KDE Plasma 6, this sixth generation was built for Wayland. The previously full featured Graphics Tablets configuration plugin of KDE Plasma 5 was completely deprecated and it was decided to rewrite it from scratch. Unfortunately, only 25% of the features were ported before the first release of Plasma 6. Now KDE Plasma 6 has less features than GNOME based ones, and not enough features for me to even configure any of my tablets for digital painting.

Update 2024-06-08: An addition that needs to be made here, thanks to this comment from KDE developer Carl Schwan. I was wrong in the previous paragraph. Plasma 6 can also run on X11, and more surprisingly, KDE Plasma 5’s previously full-featured graphics tablet configuration plugin has been adapted for Plasma 6 and can run on it. But it is only for Plasma 6 running under X11 session, the plugin will not work under Wayland session.

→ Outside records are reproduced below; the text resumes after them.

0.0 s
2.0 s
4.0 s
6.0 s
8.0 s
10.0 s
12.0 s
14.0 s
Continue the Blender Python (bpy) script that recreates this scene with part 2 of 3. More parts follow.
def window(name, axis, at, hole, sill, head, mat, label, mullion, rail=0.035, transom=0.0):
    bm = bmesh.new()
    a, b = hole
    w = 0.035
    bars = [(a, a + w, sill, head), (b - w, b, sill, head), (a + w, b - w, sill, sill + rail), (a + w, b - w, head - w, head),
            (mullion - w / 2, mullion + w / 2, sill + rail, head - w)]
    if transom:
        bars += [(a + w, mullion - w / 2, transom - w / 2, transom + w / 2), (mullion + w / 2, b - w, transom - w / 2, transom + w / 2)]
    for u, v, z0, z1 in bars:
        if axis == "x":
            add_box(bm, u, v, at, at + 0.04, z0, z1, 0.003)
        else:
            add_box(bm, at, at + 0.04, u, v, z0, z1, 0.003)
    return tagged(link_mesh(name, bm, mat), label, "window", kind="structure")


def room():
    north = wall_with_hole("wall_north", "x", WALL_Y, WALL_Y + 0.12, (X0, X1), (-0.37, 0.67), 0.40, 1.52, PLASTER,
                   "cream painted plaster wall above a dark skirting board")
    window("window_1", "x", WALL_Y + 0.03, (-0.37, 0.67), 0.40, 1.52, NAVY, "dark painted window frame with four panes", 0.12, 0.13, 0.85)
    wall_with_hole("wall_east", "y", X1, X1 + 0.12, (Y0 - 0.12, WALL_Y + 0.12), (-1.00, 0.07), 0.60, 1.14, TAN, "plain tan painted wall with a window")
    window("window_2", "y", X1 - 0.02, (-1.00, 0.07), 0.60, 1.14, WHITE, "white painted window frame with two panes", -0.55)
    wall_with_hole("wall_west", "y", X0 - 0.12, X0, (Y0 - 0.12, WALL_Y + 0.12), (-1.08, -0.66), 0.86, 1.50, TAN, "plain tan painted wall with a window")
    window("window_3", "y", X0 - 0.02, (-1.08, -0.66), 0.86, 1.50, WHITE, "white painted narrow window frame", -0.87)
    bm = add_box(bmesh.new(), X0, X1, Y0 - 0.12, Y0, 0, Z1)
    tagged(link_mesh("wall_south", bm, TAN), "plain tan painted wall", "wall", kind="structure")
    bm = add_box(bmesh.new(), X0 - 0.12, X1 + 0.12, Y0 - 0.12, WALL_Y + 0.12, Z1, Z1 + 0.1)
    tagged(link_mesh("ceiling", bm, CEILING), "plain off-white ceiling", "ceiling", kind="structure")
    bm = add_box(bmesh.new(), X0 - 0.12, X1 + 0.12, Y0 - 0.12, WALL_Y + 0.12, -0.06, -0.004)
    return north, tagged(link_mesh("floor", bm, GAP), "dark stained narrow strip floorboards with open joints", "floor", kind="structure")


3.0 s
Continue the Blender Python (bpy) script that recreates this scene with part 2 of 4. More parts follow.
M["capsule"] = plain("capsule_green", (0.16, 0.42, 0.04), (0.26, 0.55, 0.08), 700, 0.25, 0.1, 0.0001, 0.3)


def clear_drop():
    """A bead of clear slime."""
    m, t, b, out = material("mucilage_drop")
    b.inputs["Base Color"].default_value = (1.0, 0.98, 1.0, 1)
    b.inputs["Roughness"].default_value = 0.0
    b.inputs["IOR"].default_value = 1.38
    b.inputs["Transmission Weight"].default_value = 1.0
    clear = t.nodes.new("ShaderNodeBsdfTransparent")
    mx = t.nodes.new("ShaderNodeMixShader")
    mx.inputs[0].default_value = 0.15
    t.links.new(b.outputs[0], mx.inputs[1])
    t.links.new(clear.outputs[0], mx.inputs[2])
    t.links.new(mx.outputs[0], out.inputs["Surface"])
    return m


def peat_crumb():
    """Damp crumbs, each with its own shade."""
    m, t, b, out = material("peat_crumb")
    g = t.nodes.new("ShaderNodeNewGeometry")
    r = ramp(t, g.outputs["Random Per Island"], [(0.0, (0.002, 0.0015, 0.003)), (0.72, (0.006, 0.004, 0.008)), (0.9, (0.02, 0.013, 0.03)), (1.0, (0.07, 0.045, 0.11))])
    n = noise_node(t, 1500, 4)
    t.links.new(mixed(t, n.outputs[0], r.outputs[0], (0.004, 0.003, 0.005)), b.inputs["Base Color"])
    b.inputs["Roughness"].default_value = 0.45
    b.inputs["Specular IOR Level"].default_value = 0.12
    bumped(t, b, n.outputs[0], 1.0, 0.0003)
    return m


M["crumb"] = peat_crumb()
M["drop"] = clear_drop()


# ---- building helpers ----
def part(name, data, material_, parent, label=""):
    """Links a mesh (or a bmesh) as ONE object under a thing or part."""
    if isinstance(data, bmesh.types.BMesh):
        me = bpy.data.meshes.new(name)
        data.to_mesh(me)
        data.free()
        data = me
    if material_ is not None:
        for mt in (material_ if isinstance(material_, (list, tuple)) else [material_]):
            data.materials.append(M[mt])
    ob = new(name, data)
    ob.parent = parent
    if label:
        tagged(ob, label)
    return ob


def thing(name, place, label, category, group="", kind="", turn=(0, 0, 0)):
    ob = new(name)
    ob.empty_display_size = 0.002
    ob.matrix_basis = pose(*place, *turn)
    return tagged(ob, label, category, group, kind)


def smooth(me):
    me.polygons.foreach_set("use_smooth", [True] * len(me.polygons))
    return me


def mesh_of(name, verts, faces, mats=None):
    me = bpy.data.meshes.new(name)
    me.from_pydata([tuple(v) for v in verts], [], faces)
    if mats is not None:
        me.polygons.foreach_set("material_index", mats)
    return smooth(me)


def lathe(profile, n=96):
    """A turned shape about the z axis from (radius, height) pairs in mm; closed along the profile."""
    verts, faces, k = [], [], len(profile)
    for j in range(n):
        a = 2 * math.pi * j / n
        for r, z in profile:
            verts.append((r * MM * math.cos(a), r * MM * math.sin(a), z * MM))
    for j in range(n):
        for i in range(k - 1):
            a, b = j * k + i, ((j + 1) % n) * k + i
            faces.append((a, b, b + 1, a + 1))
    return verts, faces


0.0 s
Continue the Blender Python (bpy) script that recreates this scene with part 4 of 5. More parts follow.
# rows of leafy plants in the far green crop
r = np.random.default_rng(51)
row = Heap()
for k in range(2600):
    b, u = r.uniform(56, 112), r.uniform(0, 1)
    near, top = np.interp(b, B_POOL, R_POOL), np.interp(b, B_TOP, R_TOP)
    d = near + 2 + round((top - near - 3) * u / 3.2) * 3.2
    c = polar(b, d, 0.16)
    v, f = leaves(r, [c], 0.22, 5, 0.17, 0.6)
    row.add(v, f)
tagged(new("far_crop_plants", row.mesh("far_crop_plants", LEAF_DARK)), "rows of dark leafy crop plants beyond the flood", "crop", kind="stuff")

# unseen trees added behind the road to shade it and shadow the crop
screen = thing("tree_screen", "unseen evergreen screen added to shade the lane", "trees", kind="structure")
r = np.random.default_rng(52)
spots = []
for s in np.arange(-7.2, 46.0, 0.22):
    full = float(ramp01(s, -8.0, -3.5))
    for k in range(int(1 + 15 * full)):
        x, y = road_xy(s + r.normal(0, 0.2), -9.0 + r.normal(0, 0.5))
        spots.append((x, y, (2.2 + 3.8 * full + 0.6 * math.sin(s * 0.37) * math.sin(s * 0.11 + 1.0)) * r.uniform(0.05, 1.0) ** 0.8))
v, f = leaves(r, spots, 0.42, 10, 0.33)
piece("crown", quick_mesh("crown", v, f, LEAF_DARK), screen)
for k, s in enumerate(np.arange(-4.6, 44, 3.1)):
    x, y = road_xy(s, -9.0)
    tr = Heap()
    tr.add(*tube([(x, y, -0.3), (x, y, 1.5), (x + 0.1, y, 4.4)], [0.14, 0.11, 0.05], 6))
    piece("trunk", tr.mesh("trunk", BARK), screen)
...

So, using a rolling release should no longer be an issue for this particular plugin under KDE.

That being said, KDE Plasma 5.27 runs way better for me than KDE Plasma 6xx. So, for me, this doesn’t matter. For others, though, it can be THE difference.

@Yoguti Maybe you should give KDE a shot? Also, I’m seeing that there are a few more updates there, so if you haven’t read the article as yet, you should. You may just find what you need.

PS: Didn’t realise all the updates that have been made to the article because I read it the day it was published.